L'auteur du compte rendu : Sébastien Dalmon, diplômé de l’I.E.P. de Toulouse, est titulaire d’une maîtrise en histoire ancienne (mémoire sur Les représentations du féminin dans les poèmes d’Hésiode) et d’un DEA de Sciences des Religions à l’Ecole Pratique des Hautes Etudes (mémoire sur Les Nymphes dans la Périégèse de la Grèce de Pausanias). Ancien élève de l’Institut Régional d’Administration de Bastia, il est actuellement professeur d’histoire-géographie.

Pierre qui roule…

Du mythe de Sisyphe, on ne retient souvent comme postérité littéraire que le célèbre essai d’Albert Camus. Le mérite du livre de Pierre Brunel et d’Aeneas Bastian est d’aller au-delà de cette figure imposée, sans pour autant l’ignorer.

Pierre Brunel, professeur de littérature générale et comparée à la Sorbonne (Paris IV) est l’auteur de plusieurs livres sur les mythes littéraires et la mythocritique appliquée à la littérature. Il a dirigé le Dictionnaire des mythes littéraires (1988, rééd. 1994), le Dictionnaire des mythes d’aujourd’hui (1999) et le Dictionnaire des mythes féminins (2002) publiés chez le même éditeur que le présent ouvrage. Il s’est ici associé à l’un de ses étudiants, Aeneas Bastian, qui a soutenu cette année une thèse de doctorat sur Le Mythe littéraire de Sisyphe, dont cet essai est sans doute une version simplifiée.

L’étude du mythe de Sisyphe est développée en 19 chapitres de longueurs et d’intérêts inégaux.

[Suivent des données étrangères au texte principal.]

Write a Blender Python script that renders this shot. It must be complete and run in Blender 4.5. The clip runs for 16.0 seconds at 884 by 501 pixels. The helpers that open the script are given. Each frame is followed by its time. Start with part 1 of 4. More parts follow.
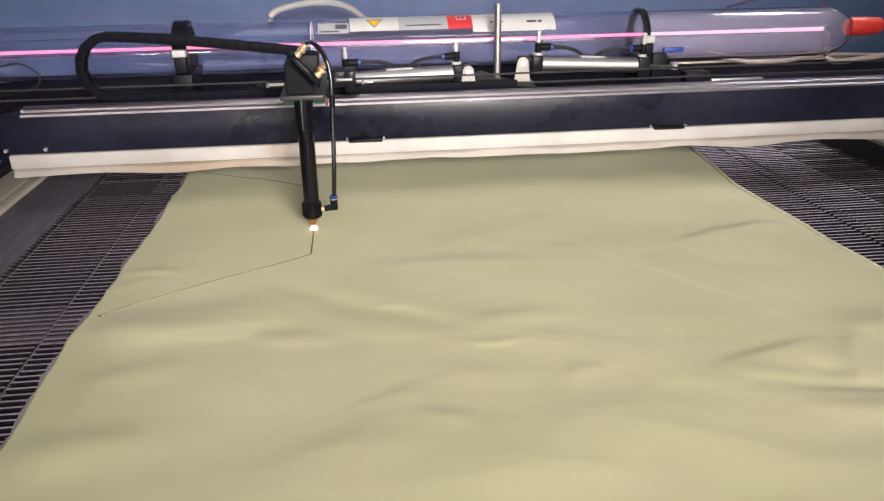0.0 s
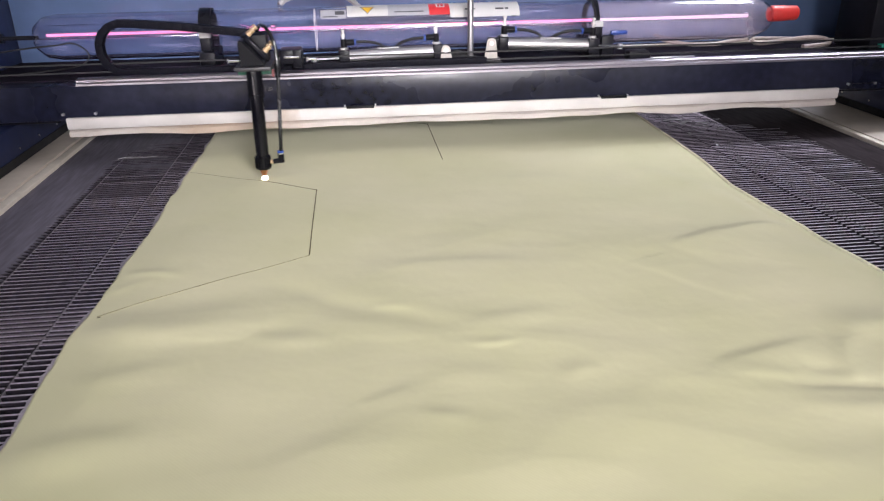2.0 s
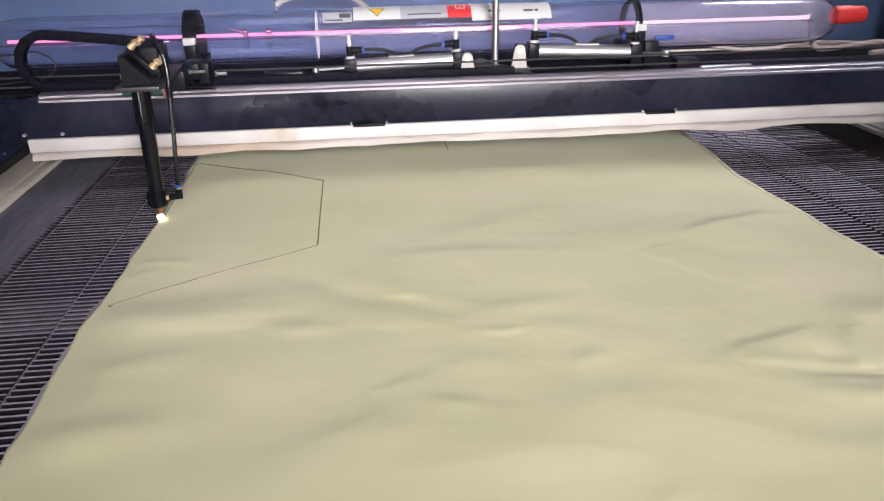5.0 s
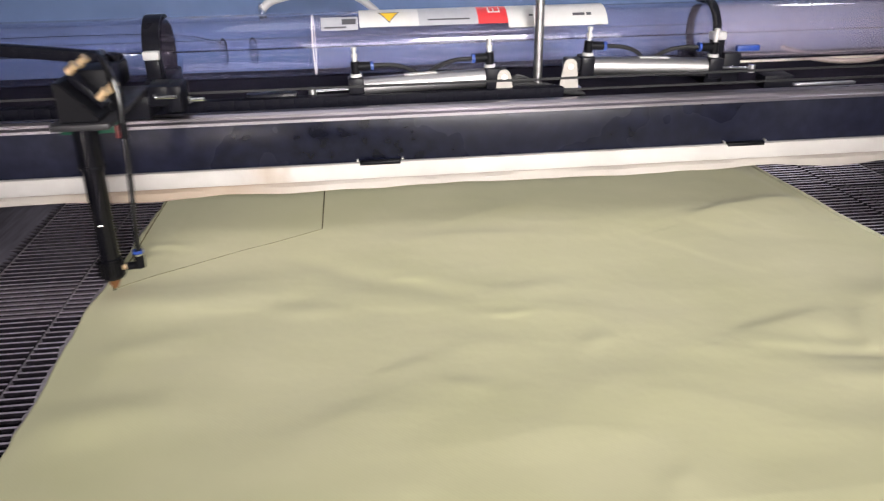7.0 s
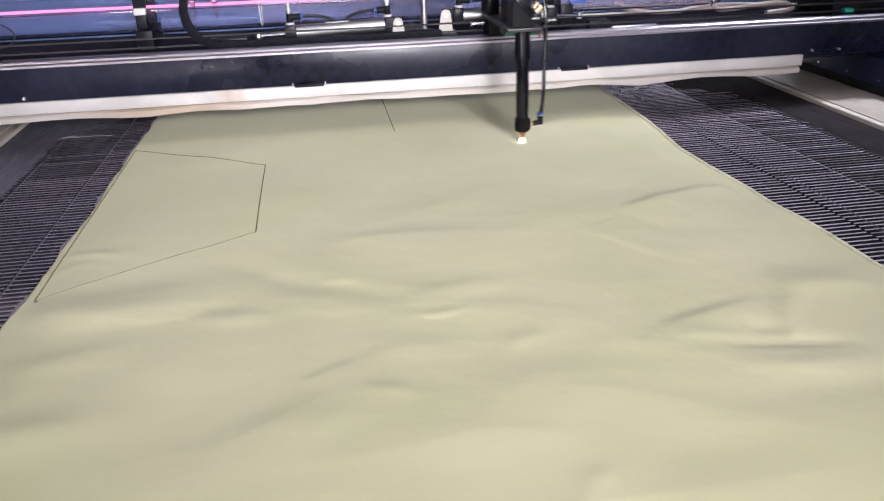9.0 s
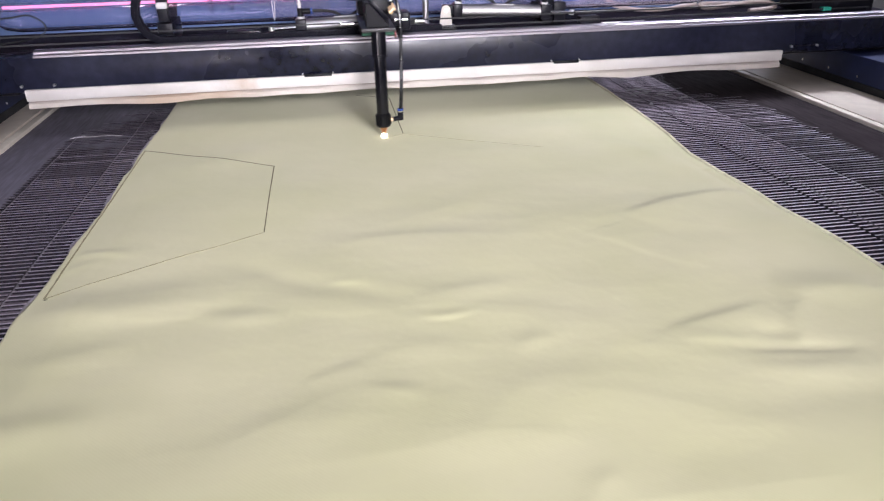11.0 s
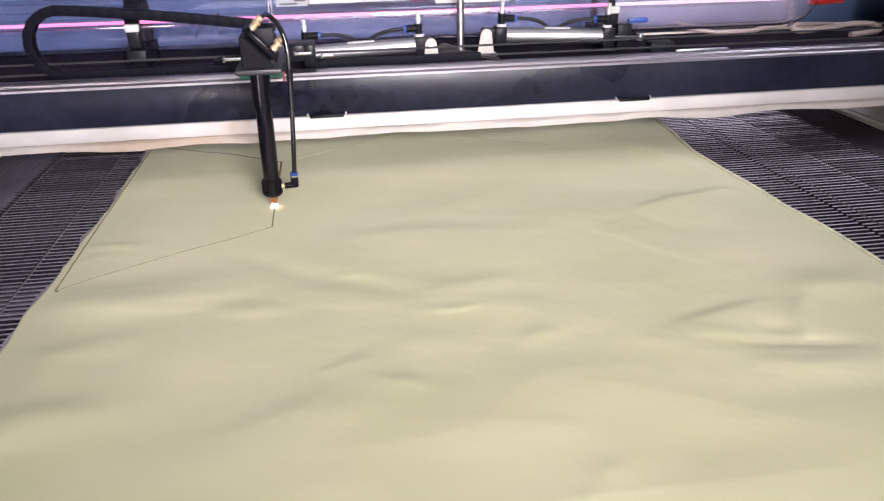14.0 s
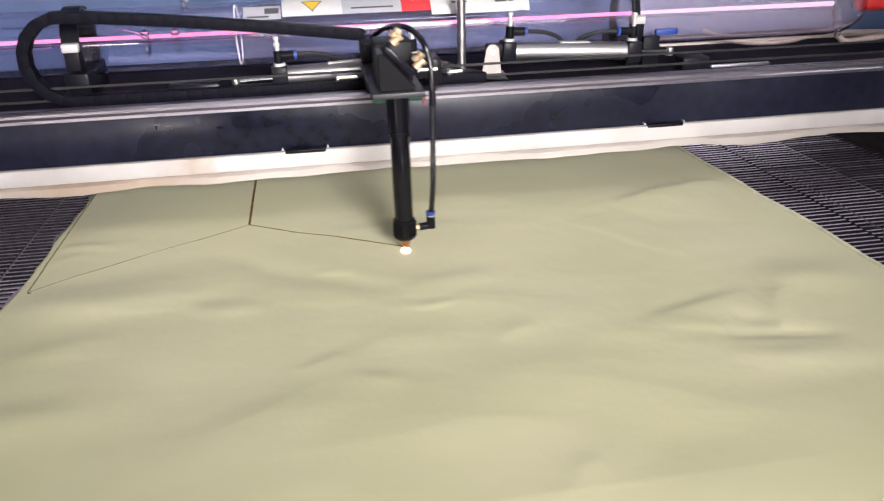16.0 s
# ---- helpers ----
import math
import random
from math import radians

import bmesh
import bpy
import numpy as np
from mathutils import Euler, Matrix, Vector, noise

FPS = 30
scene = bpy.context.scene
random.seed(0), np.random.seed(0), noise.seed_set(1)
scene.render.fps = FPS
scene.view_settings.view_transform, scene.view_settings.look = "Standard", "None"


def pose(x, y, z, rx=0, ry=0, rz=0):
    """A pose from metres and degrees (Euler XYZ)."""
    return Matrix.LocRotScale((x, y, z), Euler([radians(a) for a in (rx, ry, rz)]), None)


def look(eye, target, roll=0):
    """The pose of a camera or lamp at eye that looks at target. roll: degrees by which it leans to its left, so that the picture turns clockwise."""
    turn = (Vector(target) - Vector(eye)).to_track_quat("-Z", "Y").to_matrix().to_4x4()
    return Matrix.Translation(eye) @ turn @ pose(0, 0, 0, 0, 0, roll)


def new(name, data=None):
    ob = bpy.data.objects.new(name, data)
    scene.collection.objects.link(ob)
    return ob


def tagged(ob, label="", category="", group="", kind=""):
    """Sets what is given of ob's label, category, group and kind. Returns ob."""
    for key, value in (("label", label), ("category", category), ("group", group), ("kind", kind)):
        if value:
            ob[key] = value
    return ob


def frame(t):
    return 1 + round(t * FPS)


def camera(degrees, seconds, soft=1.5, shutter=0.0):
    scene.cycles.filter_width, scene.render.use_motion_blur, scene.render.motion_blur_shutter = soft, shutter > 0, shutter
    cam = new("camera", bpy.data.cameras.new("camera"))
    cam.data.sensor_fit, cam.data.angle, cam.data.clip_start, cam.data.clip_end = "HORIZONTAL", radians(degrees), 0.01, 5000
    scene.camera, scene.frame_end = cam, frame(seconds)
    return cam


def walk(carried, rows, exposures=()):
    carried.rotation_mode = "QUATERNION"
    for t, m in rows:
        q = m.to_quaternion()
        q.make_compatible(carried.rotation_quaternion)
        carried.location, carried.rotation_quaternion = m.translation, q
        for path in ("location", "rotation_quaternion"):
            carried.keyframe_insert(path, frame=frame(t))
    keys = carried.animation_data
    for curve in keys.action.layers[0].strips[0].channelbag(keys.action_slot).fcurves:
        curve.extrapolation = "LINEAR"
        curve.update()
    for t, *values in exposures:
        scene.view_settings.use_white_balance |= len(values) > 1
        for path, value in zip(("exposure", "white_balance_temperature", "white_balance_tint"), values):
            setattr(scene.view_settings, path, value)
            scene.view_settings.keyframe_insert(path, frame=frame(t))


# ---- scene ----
cam = camera(61.5, 16.0, soft=1.25, shutter=0.8)
PATH = [
    (0, (-0.1888, 0.0285, 0.4193), (-0.0691, 1.1229, -0.0581), -0.85),
    (0.5, (-0.1911, 0.0267, 0.4205), (-0.0661, 1.1208, -0.0563), -0.74),
    (1, (-0.1911, 0.0259, 0.4202), (-0.0661, 1.1197, -0.0572), -0.85),
    (1.5, (-0.1891, 0.0254, 0.4215), (-0.0642, 1.1182, -0.0582), -1.01),
    (2, (-0.1901, 0.0242, 0.4208), (-0.0657, 1.1188, -0.0551), -0.87),
    (2.5, (-0.1917, 0.0227, 0.4222), (-0.0686, 1.1183, -0.0516), -0.91),
    (3, (-0.1919, 0.0216, 0.4206), (-0.0693, 1.1178, -0.0518), -0.88),
    (3.5, (-0.1905, 0.0209, 0.4202), (-0.0656, 1.1158, -0.0548), -0.95),
    (4, (-0.1910, 0.0180, 0.4212), (-0.0643, 1.1123, -0.0545), -0.99),
    (6.5, (-0.2160, 0.0230, 0.4141), (-0.1006, 1.1050, -0.0916), -0.81),
    (7, (-0.2089, 0.0213, 0.4129), (-0.0863, 1.1029, -0.0921), -0.93),
    (7.5, (-0.1875, 0.0187, 0.4144), (-0.0536, 1.0964, -0.0963), -0.82),
    (8, (-0.1701, 0.0245, 0.4148), (-0.0138, 1.0959, -0.1025), -0.98),
    (8.5, (-0.1613, 0.0280, 0.4165), (0.0040, 1.0980, -0.1008), -1.52),
    (9, (-0.1607, 0.0272, 0.4156), (0.0082, 1.0969, -0.1012), -1.56),
    (11.5, (-0.1642, 0.0259, 0.4138), (-0.0074, 1.1003, -0.0972), -1.32),
    (12, (-0.1672, 0.0242, 0.4145), (-0.0114, 1.0970, -0.1001), -1.34),
    (12.5, (-0.1680, 0.0237, 0.4147), (-0.0096, 1.0961, -0.1000), -1.29),
    (13, (-0.1689, 0.0198, 0.4158), (-0.0116, 1.0938, -0.0957), -1.03),
    (13.5, (-0.1683, 0.0177, 0.4141), (-0.0112, 1.0940, -0.0930), -0.70),
    (14, (-0.1692, 0.0169, 0.4122), (-0.0145, 1.0912, -0.0996), -1.03),
    (14.5, (-0.1708, 0.0150, 0.4121), (-0.0119, 1.0875, -0.1023), -0.96),
    (15, (-0.1694, 0.0147, 0.4107), (-0.0098, 1.0879, -0.1019), -1.00),
    (15.5, (-0.1641, 0.0146, 0.4114), (0.0035, 1.0854, -0.1038), -1.06),
    (16, (-0.1579, 0.0195, 0.4104), (0.0170, 1.0873, -0.1085), -1.32),
]
walk(cam, [(t, look(eye, target, roll)) for t, eye, target, roll in PATH],
     exposures=[(0, -0.22, 6770, 10), (1, -0.18, 6470, 13), (2, -0.04, 6220, 14), (3.5, -0.05, 6070, 15), (4.2, -0.05, 6120, 15),
                (6.5, -0.17, 6470, 10), (7.5, -0.2, 6520, 10), (8.3, -0.14, 6320, 13), (9, -0.02, 6020, 15), (11.3, 0.09, 6020, 17),
                (12.5, 0.11, 6020, 17), (14, 0.03, 6220, 17), (15, -0.10, 6270, 14), (16, -0.12, 6370, 13)])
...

Le premier, «Election de Sisyphe», fait figure d’introduction et présente rapidement le personnage, roi de Corinthe, fils d’Eole et d’Enarétè, déjà mentionné dans l’Iliade (VI, 154), et associé aux rocs et aux vagues de la mer corinthienne par les auteurs. Les chapitres suivants développent des aspects de la biographie de Sisyphe, certains thèmes particuliers ou la postérité littéraire du mythe.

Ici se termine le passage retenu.